Hurricanes, earthquakes, and other disasters often strike without warning and have devastating consequences. In their aftermath, you can make meaningful contributions to help survivors and the impacted community.
1. Give cash.
Chances are survivors do not need your old ski jackets or toys. They may not even need canned goods, diapers, or bottled water shipped from faraway places. Needs vary greatly from disaster to disaster and even day to day. Your cash donation gives responding organizations the flexibility to purchase the goods and services that survivors need the most. Moreover, unrequested in-kind donations take time and space to process and store, diverting precious resources from survivors.
2. Invest in local nonprofits responding to the disaster.
Local nonprofits are vital to disaster recovery but often lack the capacity to fundraise on a global scale. This means local nonprofits receive a much smaller share of charitable donations (a mere 2-3% of overall humanitarian funding). Your donation to a reliable local nonprofit will strengthen the disaster-affected community and boost the local economy, helping survivors become more resilient to future disasters. Local nonprofits will be there long after the news cameras leave, and they understand their community’s needs better than anyone else. You can find vetted, local nonprofits responding to global disasters through the Disaster Recovery Team at GlobalGiving, Charity Navigator, or the Center for International Disaster Information.
3. Do not rush to volunteer.
The days, weeks, and months that follow a disaster are difficult and chaotic. Electric and communications systems are down, roads are blocked, and supplies are scarce. It could be a dangerous environment for both survivors and volunteers. Saving lives is the immediate goal of skilled first responders, and your presence as a volunteer could complicate their search and rescue operations. You could also deplete limited resources, such as clean water and food. Instead of rushing into a disaster zone, make a cash donation and wait to see if, when, and what type of volunteer support is requested by the affected community later.
4. Share the stories of survivors.
It is important to many communities that their challenges are not forgotten after disaster strikes. Share news from trusted media sources on your social network, raise awareness by hosting a film screening, or write an op-ed to your local newspaper.
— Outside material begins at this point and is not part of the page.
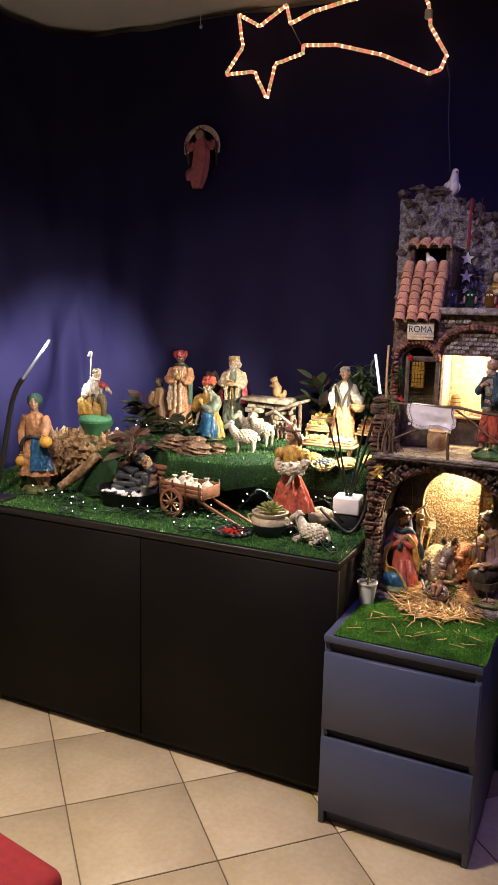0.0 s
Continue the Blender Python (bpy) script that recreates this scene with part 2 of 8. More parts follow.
def ball(bm, c, r, mi=0, seg=14, m=None, rough=0.0, rs=8.0, rot=None):
    """Ellipsoid, roughened by noise where asked."""
    r = r if isinstance(r, (list, tuple)) else (r, r, r)
    rows = max(6, seg * 2 // 3)
    rings = []
    for k in range(rows + 1):
        t = math.pi * (0.02 + 0.96 * k / rows)
        ring = []
        for i in range(seg):
            a = 2 * math.pi * i / seg
            d = Vector((math.sin(t) * math.cos(a), math.sin(t) * math.sin(a), -math.cos(t)))
            f = 1 + (rough * noise.noise(d * rs * 0.3 + Vector(c) * 37) if rough else 0)
            p = Vector((d.x * r[0] * f, d.y * r[1] * f, d.z * r[2] * f))
            if rot is not None:
                p = rot @ p
            p += Vector(c)
            ring.append(m @ p if m is not None else p)
        rings.append(ring)
    skin(bm, rings, mi)


def lathe(bm, profile, mi=0, seg=24, c=(0, 0, 0), m=None, cap=True):
    rings = [[Vector((c[0] + r * math.cos(a), c[1] + r * math.sin(a), c[2] + z)) for a in (2 * math.pi * i / seg for i in range(seg))] for r, z in profile]
    if m is not None:
        rings = [[m @ p for p in r] for r in rings]
    skin(bm, rings, mi, cap)


def sheet(bm, f, us, vs, mi=0):
    g = [[bm.verts.new(f(u, v)) for u in us] for v in vs]
    for a, b in zip(g, g[1:]):
        for i in range(len(us) - 1):
            bm.faces.new((a[i], a[i + 1], b[i + 1], b[i])).material_index = mi
    return g


def nz(x, y, z=0.0, s=1.0):
    return noise.noise(Vector((x * s, y * s, z * s)))


def rock(bm, c, r, mi=0, seg=12, rough=0.5, rs=9.0, rot=None):
    ball(bm, c, r, mi, seg, None, rough, rs, rot)


def raw(name, verts, faces, material, smooth=False):
    me = bpy.data.meshes.new(name)
    me.from_pydata(verts, [], faces)
    me.materials.append(material)
    if smooth:
        me.polygons.foreach_set("use_smooth", [True] * len(me.polygons))
    me.update()
    return me


# ---------------------------------------------------------------- room
TOP = 0.712     # top of the black cabinet
CHEST = 0.55    # top of the grey chest of drawers
ROOM = (-1.66, 2.3, -3.2, 1.06, 2.50)


def build_room():
    x0, x1, y0, y1, h = ROOM
    bm = bmesh.new()
    box(bm, x0 - 0.1, x1 + 0.1, y0 - 0.1, y1 + 0.1, -0.08, -0.004)
    floor = thing("floor", "beige square ceramic floor tiles laid diagonally", "floor", kind="structure", bm=bm, material=GROUT, smooth=False)
    bm = bmesh.new()
    box(bm, x0 - 0.1, x1 + 0.1, y0 - 0.1, y1 + 0.1, h, h + 0.1)
    thing("ceiling", "plain off-white painted ceiling", "ceiling", kind="structure", bm=bm, material=CEILING, smooth=False)
    for nm, b in (("wall_north", (x0, x1, y1, y1 + 0.1)), ("wall_south", (x0, x1, y0 - 0.1, y0)), ("wall_west", (x0 - 0.1, x0, y0, y1)), ("wall_east", (x1, x1 + 0.1, y0, y1))):
        bm = bmesh.new()
        box(bm, *b, 0, h)
        thing(nm, "plain painted room wall", "wall", kind="structure", bm=bm, material=WALL, smooth=False)

    # dark blue cloth round the corner behind the scene
    def cloth(u, v):
        s = u * 5.6
        z = 0.02 + v * (h - 0.05)
        corner = 1.10
        sag = 0.018 * math.sin(7.3 * s + 1.1 * nz(s, z * 0.6)) + 0.030 * nz(s * 1.7, z * 0.5, 2.0) + 0.010 * math.sin(23 * s + 2.0 * nz(s, z, 5.0)) * (1 - 0.5 * v)
        drape = 0.0
        if s < 2.2:
            drape = 0.05 * math.sin(9.0 * (s - 0.55 * z)) * math.exp(-((s - 1.3) / 0.7) ** 2) * math.exp(-((z - 1.05) / 0.45) ** 2) + 0.022 * nz(3.0 * (s + 0.5 * z), 2.0 * z, 7.0) + 0.08 * math.exp(-((s - 1.15 - 0.5 * (z - 1.0)) / 0.16) ** 2) * math.exp(-((z - 1.05) / 0.40) ** 2)
        sag += 0.030 * abs(nz(2.6 * (s - 0.50 * z), 0.9 * z, 9.0)) + 0.016 * abs(nz(5.0 * (s + 0.35 * z), 1.6 * z, 12.0))
        off = 0.045 + sag + drape
        if s < corner - 0.30:
            return Vector((x0 + off, y1 - corner + s, z))
        if s > corner + 0.30:
            return Vector((x0 + (s - corner), y1 - off, z))
        a = (s - corner + 0.30) / 0.6
        p, q, r = Vector((x0 + off, y1 - 0.30, z)), Vector((x0 + off, y1 - off, z)), Vector((x0 + 0.30, y1 - off, z))
        return p.lerp(q, a).lerp(q.lerp(r, a), a)

    bm = bmesh.new()
    sheet(bm, cloth, np.linspace(0, 0.90, 420), np.linspace(0, 1, 90))
    thing("curtain", "dark navy blue fabric backdrop hung in soft folds round the corner", "curtain", bm=bm, material=CURTAIN)
    return floor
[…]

5. Provide long-term support.
A startling 70-80% of disaster funding is aimed at short-term relief, and most of it is given within the first two months of a disaster. While funding dries up or stops altogether, needs persist for years following a disaster as families strive to rebuild their communities. You can plan your donations after a disaster to help survivors over the long haul. Consider giving a smaller amount immediately, then giving again after some time has passed. Or better yet, set up a monthly, recurring donation that will provide a reliable source of income to help communities meet long-term needs.
6. Focus on disaster risk reduction.
Did you know that every $1 invested in disaster risk reduction saves $6 in the aftermath of a disaster? Despite this fact, five times more is spent globally on disaster response than risk reduction. Disaster-resilient homes and businesses, early warning systems, and risk mapping save lives, but relatively little attention is paid to these critical activities around the world. This leaves the most vulnerable communities, including children, women, and low-income families, underprepared when disaster inevitably strikes. Learn more about disaster risk reduction in your community, or in places close to your heart, and explore what you can do to advance it.
Your thoughtful contributions in the aftermath of a disaster can help a community get back on its feet and protect itself from future disasters. Follow these six disaster giving principles, and you will be well on your way to creating lasting change.